Sweden is a highly secular nation and almost half of all Swedes say that religion is not at all important, according to a survey by Pew Research Center. Sweden has for a long time been considered a moral superpower. Secular countries such as Sweden prove beyond any doubt that humans have an innate moral sense. The Rew Research Center has stated, “Prior research establishes the European continent as increasingly secular on the whole, though, among Europeans, there are notable differences between Eastern and Western countries in attitudes toward religion and religious minorities”
More than a quarter of Americans now say they are spiritual, but not religious, according to the Pew Research Center. The United Nations is the world’s most famous secular organisation. Like all the major faiths, they too work on behalf of the disadvantaged and the vulnerable. They share the same ethical foundation: a belief in the inherent dignity of all individuals.
- Christopher Hitchens said, “We keep on being told that religion, whatever its imperfections, at least instil morality.
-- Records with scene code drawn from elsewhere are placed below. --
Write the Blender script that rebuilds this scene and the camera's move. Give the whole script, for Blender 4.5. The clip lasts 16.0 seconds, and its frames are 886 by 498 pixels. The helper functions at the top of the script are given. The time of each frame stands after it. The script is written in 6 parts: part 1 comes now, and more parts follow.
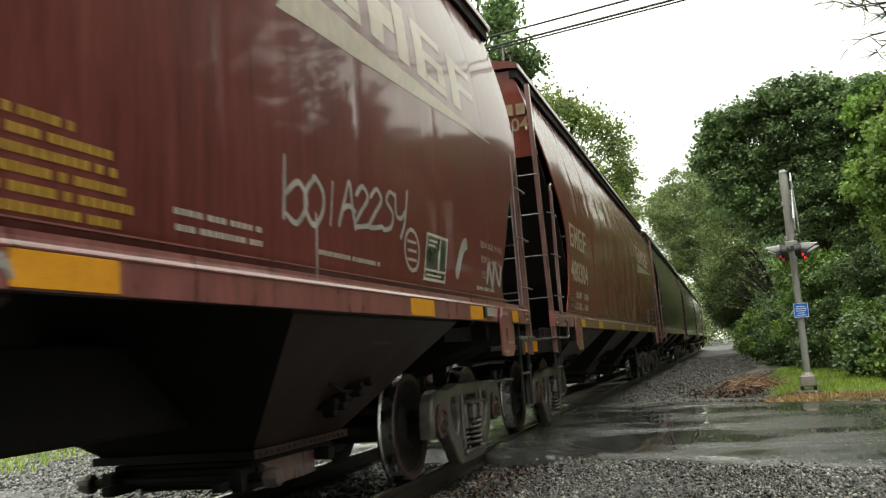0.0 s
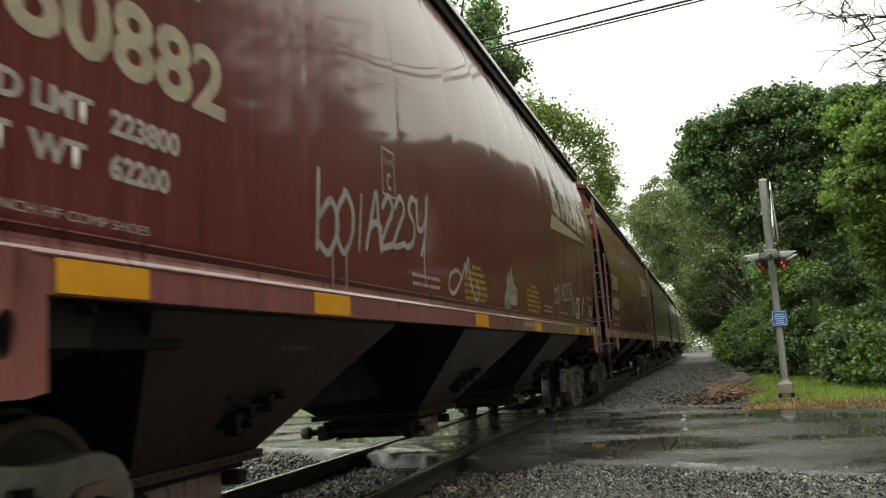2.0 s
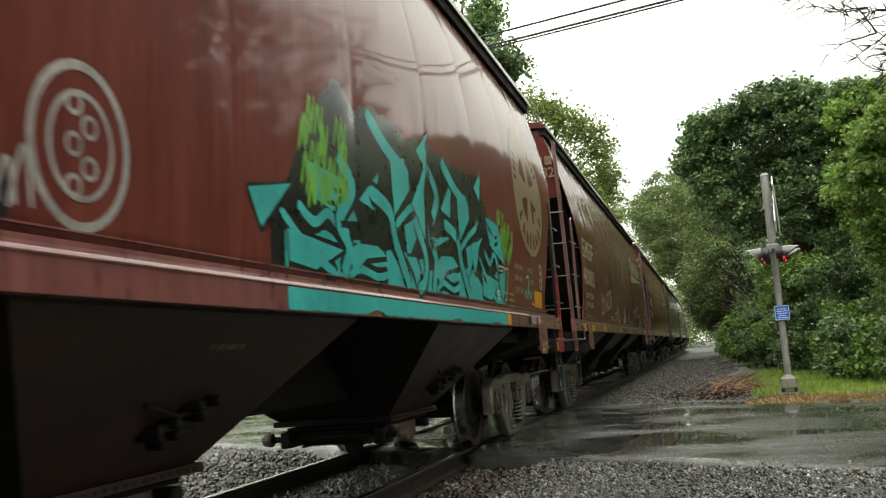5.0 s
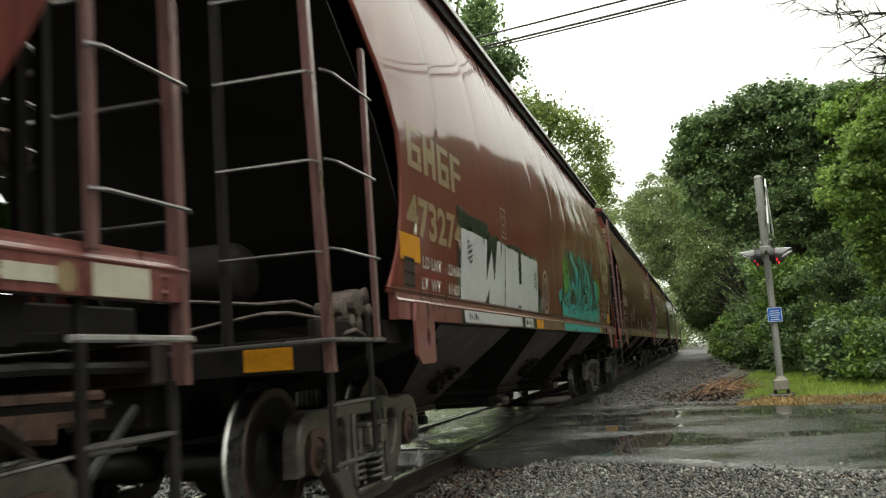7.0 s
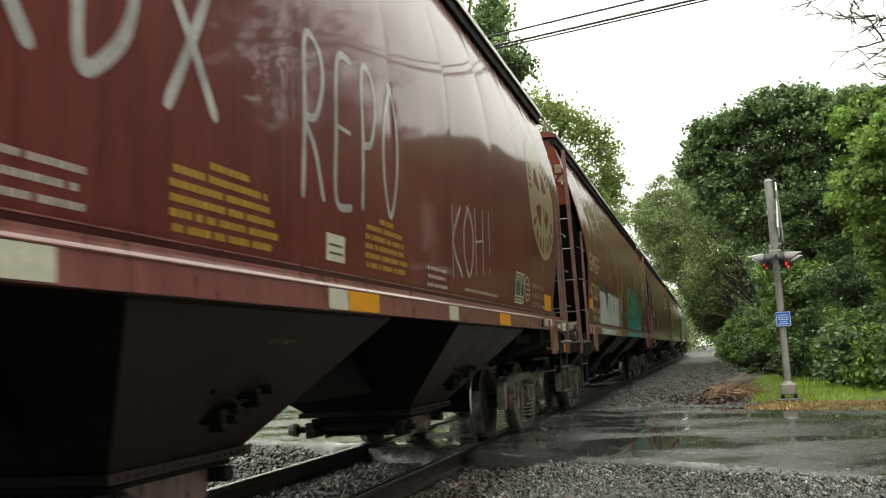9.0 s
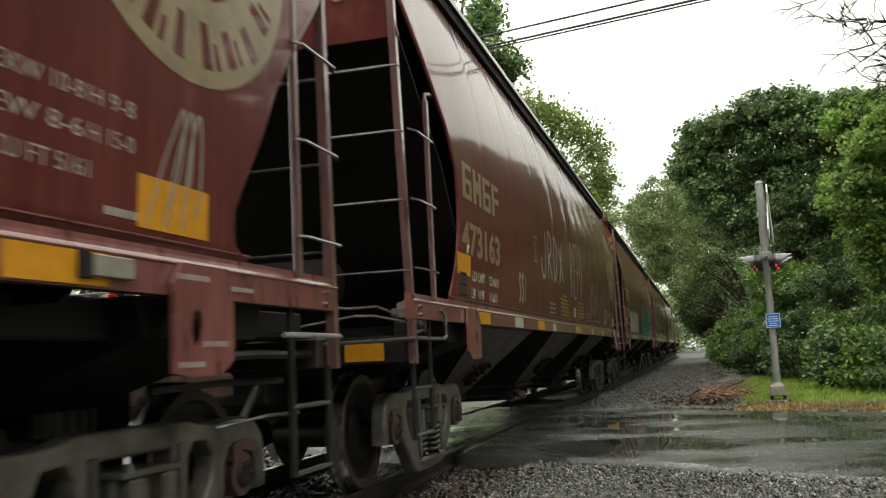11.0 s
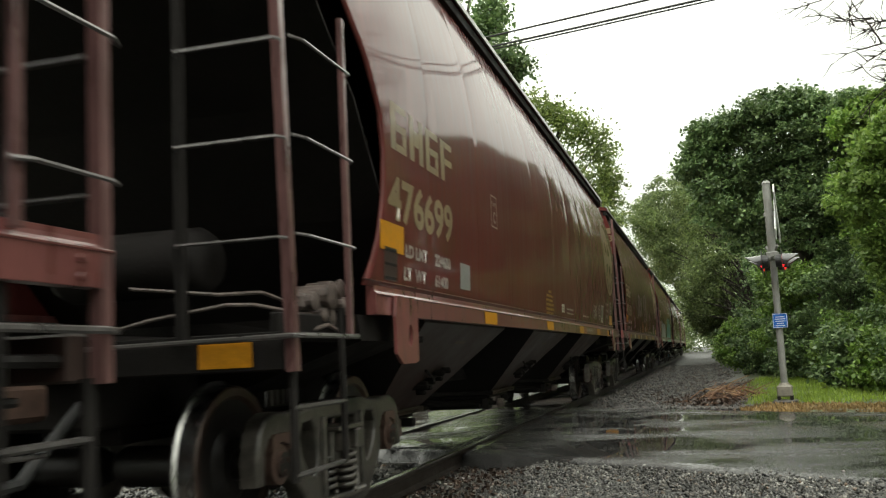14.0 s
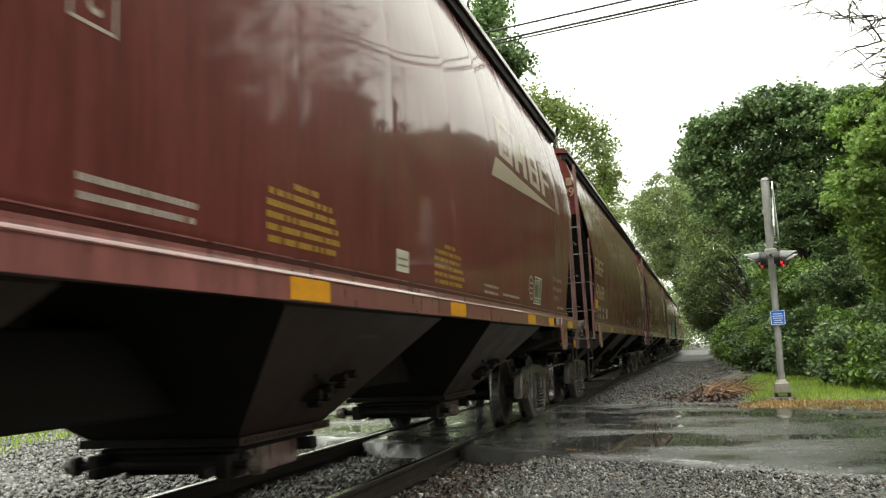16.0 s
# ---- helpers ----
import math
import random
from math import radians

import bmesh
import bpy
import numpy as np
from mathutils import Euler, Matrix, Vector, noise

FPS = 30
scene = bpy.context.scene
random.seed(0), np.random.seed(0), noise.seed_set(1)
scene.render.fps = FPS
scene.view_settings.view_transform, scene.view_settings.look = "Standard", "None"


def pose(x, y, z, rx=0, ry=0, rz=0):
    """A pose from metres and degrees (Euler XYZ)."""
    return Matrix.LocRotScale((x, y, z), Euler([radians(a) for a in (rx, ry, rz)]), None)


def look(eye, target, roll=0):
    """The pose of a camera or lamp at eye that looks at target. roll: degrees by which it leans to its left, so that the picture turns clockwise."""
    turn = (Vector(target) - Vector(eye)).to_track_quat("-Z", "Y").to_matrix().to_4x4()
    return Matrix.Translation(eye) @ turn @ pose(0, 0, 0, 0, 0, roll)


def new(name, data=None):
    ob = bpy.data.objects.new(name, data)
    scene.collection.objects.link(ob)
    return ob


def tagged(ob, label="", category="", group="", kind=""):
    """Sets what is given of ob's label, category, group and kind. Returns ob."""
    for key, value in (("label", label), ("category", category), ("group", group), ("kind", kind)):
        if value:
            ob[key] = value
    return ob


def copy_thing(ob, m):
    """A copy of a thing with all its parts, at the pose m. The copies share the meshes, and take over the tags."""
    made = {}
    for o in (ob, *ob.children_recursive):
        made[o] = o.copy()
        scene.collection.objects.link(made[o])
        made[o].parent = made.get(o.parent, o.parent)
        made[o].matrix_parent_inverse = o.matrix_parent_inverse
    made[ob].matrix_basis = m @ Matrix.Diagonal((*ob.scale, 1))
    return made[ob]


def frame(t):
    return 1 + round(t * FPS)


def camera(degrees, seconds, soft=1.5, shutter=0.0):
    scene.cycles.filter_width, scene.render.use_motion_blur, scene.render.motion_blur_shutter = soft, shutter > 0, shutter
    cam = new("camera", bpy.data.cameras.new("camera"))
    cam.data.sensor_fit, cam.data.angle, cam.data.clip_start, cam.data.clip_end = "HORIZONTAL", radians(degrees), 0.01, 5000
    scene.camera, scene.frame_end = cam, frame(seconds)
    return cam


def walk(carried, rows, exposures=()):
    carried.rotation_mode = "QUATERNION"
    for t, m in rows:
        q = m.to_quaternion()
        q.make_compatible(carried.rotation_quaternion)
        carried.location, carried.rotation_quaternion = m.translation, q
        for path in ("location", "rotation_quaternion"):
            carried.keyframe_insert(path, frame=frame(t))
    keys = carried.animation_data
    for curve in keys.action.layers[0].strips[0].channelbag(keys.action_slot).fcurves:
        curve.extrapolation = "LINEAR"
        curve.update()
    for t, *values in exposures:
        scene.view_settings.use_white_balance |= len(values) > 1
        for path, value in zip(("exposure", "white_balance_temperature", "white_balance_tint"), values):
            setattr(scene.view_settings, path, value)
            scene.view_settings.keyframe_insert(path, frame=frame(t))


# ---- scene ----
# ---------------------------------------------------------------- camera
# x to the right of the track, y along it (the way the train runs), z = 0 on the rail heads
XC, EYE = -3.4516, 1.010          # track centre line, eye height above the rail head
cam = camera(51.79, 16.0, soft=1.2, shutter=0.25)
TURNS = [(0.0, 17.19, 6.84, 4.31), (0.5, 17.25, 7.25, 3.97), (1.0, 17.33, 7.33, 3.75), (1.5, 16.45, 7.09, 3.59),
         (2.0, 15.97, 7.06, 3.88), (2.5, 16.12, 7.07, 4.04), (3.0, 16.58, 6.99, 3.98), (3.5, 15.59, 6.82, 4.20),
         (4.0, 16.05, 6.89, 4.15), (4.2, 16.45, 6.93, 4.27), (6.5, 15.35, 6.76, 4.28), (7.0, 15.72, 6.87, 4.02),
         (7.5, 15.67, 6.82, 4.05), (8.0, 15.65, 6.81, 3.99), (8.5, 15.52, 6.79, 3.73), (9.0, 16.14, 6.82, 3.07),
         (9.5, 15.65, 6.79, 2.89), (9.7, 15.85, 6.85, 3.01), (11.8, 15.43, 6.76, 2.73), (12.0, 15.70, 6.79, 2.66),
         (12.5, 15.49, 6.79, 2.66), (13.0, 16.45, 6.81, 2.65), (13.5, 15.38, 6.77, 2.75), (14.0, 15.95, 6.81, 2.78),
         (14.5, 16.12, 6.73, 2.53), (15.0, 15.38, 6.56, 2.61), (15.5, 15.58, 6.50, 2.55), (16.0, 15.82, 6.50, 2.47)]
walk(cam, [(t, pose(0, 0, EYE, 90 + p, r, yw)) for t, yw, p, r in TURNS],
     exposures=[(0.0, -0.12), (0.5, -0.54), (1.0, -0.62), (1.5, -0.42), (2.5, -0.32), (3.5, -0.12), (4.0, 0.02), (4.2, 0.00), (6.5, -0.28), (7.0, -0.18), (7.5, 0.02), (8.0, 0.12), (9.0, 0.00), (9.7, -0.12), (12.0, -0.26), (13.5, -0.26), (14.0, -0.24), (14.5, -0.12), (15.0, 0.12), (16.0, 0.18)])

# ---------------------------------------------------------------- light
SUN_EL, SUN_AZ = radians(58), radians(150)
world = bpy.data.worlds.new("overcast_sky")
scene.world = world
world.use_nodes = True
wt = world.node_tree
wt.nodes.clear()
w_out = wt.nodes.new("ShaderNodeOutputWorld")
w_bg = wt.nodes.new("ShaderNodeBackground")
w_sky = wt.nodes.new("ShaderNodeTexSky")
w_sky.sky_type, w_sky.sun_disc = "NISHITA", False
w_sky.sun_elevation, w_sky.sun_rotation = SUN_EL, SUN_AZ
w_sky.air_density, w_sky.dust_density, w_sky.ozone_density = 1.0, 4.0, 1.0
w_hsv = wt.nodes.new("ShaderNodeHueSaturation")
w_hsv.inputs["Saturation"].default_value = 0.10
w_mix = wt.nodes.new("ShaderNodeMix")
w_mix.data_type = "RGBA"
w_mix.inputs[0].default_value = 0.80
w_cloud = wt.nodes.new("ShaderNodeTexNoise")
w_cloud.inputs["Scale"].default_value, w_cloud.inputs["Detail"].default_value = 2.2, 5
w_ramp = wt.nodes.new("ShaderNodeValToRGB")
w_ramp.color_ramp.elements[0].position, w_ramp.color_ramp.elements[0].color = 0.32, (6.7, 7.0, 6.3, 1)
w_ramp.color_ramp.elements[1].position, w_ramp.color_ramp.elements[1].color = 0.66, (12.85, 13.1, 11.35, 1)
w_tc = wt.nodes.new("ShaderNodeTexCoord")
wt.links.new(w_tc.outputs["Generated"], w_cloud.inputs["Vector"])
wt.links.new(w_cloud.outputs["Fac"], w_ramp.inputs[0])
wt.links.new(w_sky.outputs[0], w_hsv.inputs["Color"])
wt.links.new(w_hsv.outputs[0], w_mix.inputs[6])
wt.links.new(w_ramp.outputs[0], w_mix.inputs[7])
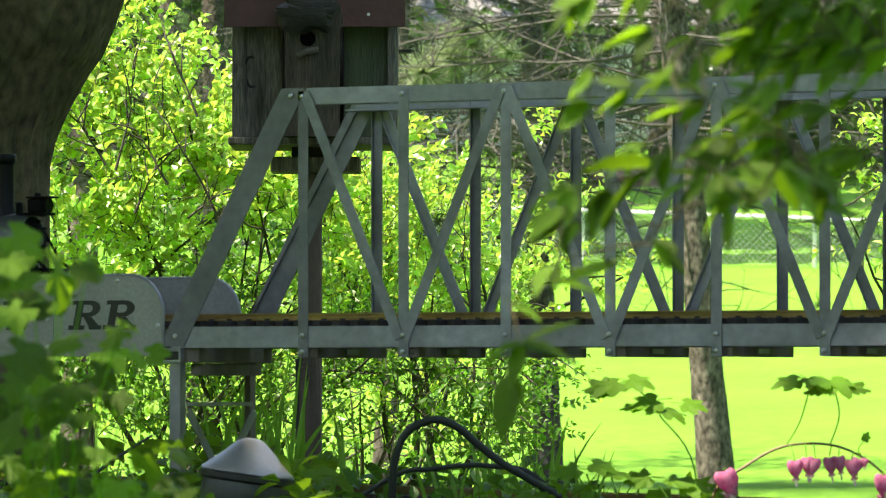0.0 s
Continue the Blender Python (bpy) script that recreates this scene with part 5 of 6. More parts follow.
def shrub(name, label, seed, ranges, tops, d0, deep, n_stems, n_twigs, per_twig, leaf, mat, blossoms, low=-0.2, arms=(), gap=-0.08, bare=()):
    """Stems from the ground, twigs through a crown whose height follows a few knots, leaves along the twigs."""
    s = thing(name, label, "shrub", group="shrubs behind the bridge")
    rng = random.Random(seed)

    def top(a):
        for (a0, z0), (a1, z1) in zip(tops, tops[1:]):
            if a <= a1:
                return z0 + (z1 - z0) * max(0, (a - a0) / (a1 - a0))
        return tops[-1][1]
    stems, crown, flowers = Build(), Build(), Build()
    lo, hi = ranges
    mid = (lo + hi) / 2
    for k in range(n_stems):
        a = mid + (rng.random() - 0.5) * (hi - lo) * 0.5
        p = spot(a, d0 + rng.uniform(-0.5, 0.5) * deep, height(d0) - 0.05)
        a = rng.uniform(lo, hi)
        aim = spot(a, d0 + rng.uniform(-0.5, 0.5) * deep, top(a) * rng.uniform(0.6, 1.0))
        one = Build()
        pts = grow(one, rng, p, (aim - p), (aim - p).length * 1.05, rng.uniform(0.006, 0.011), 9, 0.16, 0.03)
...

On every side, there is conclusive evidence that the contrary is the case and that faith causes people to be more mean, more selfish, and perhaps above all, more stupid.”
- Sam Harris said, “As a source of objective morality, the Bible is one of the worst books we have. It might be the very worst, in fact—if we didn’t also happen to have the Qur’an.“
We simply can NOT ignore the facts. Secular morality has worked very well and continues to do so. There is a truly vast number of secular organisations as listed above all of whom do good work around the world. Secular morality is clearly preferred over and above religious organisations in almost every field. The reasons why are obvious. They are considered independent, universal, intrinsically helpful and unbiased. They have been adopted by many nation-states. We can thus safely state that God is simply not required for humans to have morals.
As Darwin said, “Morality is doing right, no matter what you are told. Religion is doing what you are told, no matter what is right“
Secular Morality – moving forward without God
Secularism or laïcite is a big deal in France. French Education Minister Vincent Peillon has stated “Secularism creates a hierarchy of values, which places the common good, equal rights and respect of each person over specific cultures and traditions, whatever they may be”. Secular morality understands that moral questions are about our moral obligations to other sentient beings.
The UN Ethics Office promotes an ethical organizational culture based on the UN’s core values of integrity, professionalism and respect for diversity, and the values outlined in the Code of Ethics for UN Personnel which include independence, loyalty, impartiality, integrity, and accountability and respect for human rights. They have produced a guide called “Putting Ethics to Work” which details these values in more depth.
The principles of secularism which protect and underpin many of the freedoms we enjoy are:
- Separation of religious institutions from state institutions and a public sphere where religion may participate, but not dominate.
- Freedom to practise one’s faith or belief without harming others, or to change it or not have one, according to one’s own conscience.
- Equality so that our religious beliefs or lack of them doesn’t put any of us at an advantage or a disadvantage.
These principles of secular morality are defined by the National Secular Society
Laws must be sacrosanct and apply to all citizens regardless of their beliefs.